Why not to add `dict()` to CMake?

I believe that implementing richer data structures as opaque types that need to be interacted with a particular function is perfectly workable. In particular, I don’t see why the full set of JSON types isn’t workable: dicts and lists being the top two. It seems to me that JSON is already able to represent every value in the CMake language (currently only strings), so we already have an unambiguous serialization for everything…

If the author directly asks for a special data structure, they should be responsible for moving them between various representations.

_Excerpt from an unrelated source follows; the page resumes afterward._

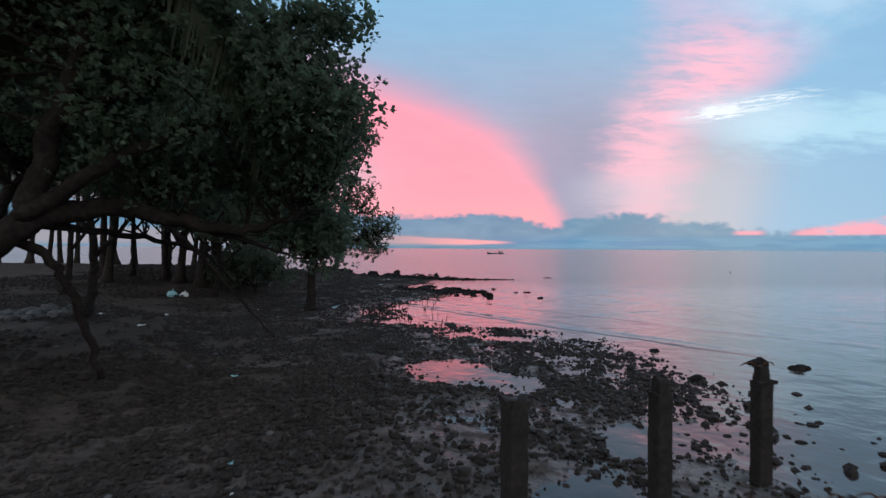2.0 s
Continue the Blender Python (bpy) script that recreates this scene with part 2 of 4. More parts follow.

This is more what I mean, step by step:

dict(NEW my_dict)                   # my_dict is a hash table in memory
dict(INSERT my_dict "key" "value")  # insert (key, value) into the dict
message(STATUS "${my_dict}")        # only now do we cast to a JSON string
my_func(${my_dict})                 # pass the dict as a single argument
my_func("${my_dict}")               # pass JSON string version

The same exact thing could be used to support real, nested lists with arbitrary content.

list(NEW my_list "a" "b;c" "d")
list(LENGTH my_list len)         # len is 3
message(STATUS "${my_list}")     # -- ["a", "b;c", "d"]
my_func(${my_list})              # receives three arguments
my_func("${my_list}")            # receives one argument, JSON repr
list(TO_CMAKE_LIST my_list var)  # dev warning: loss of fidelity

You could also get these compound structures out of JSON

json(PARSE [=[ ["a", "b;c", "d" ] ]=] VAR var TYPE ty)
# var is a structured list now, "${ty}" is "list" (to match the function name
# and make cmake_langauge(CALL ${ty}) practical)

This really doesn’t seem impractical. It’s more about “should we” than about “can we”, and I think the argument for lists is strong, while for dicts it is somewhat weaker.


Sure, but I don’t see how that’s relevant. I could observe that CMake has a script mode that is (ab)used pretty widely. A domain-specific programming language is still a programming language.


That’s not a very good language design ethos. Why don’t we all program in Brainf**k? None of these fancy named variables are unavoidably necessary. We can all just agree that the CMake reserved variables have documented, reserved positions on the tape.

I’m being a little facetious, but you’re assuming some universal set of values re: pain-versus-productivity for a build DSL, which there is not.


The design goals do not make CMake any less Turing complete or any less a programming language. Disliking the fact that CMake is a programming language does not make it any less true. You can argue for the merits (or not) of adding any particular feature to CMake, but you can’t build your argument on a falsehood.

It’s also worth noting that you can view CMake a related pair of programming languages:

  1. The scripting language that runs during the configure step
  2. The inputs to the generator step; those inputs are themselves a sort of sub-Turing-complete DSL for describing builds; the semantics are declarative. Generator expressions are able to carry out substantial computations on strings, too.

So for any feature, you’d have to consider which language (or both) to add it to.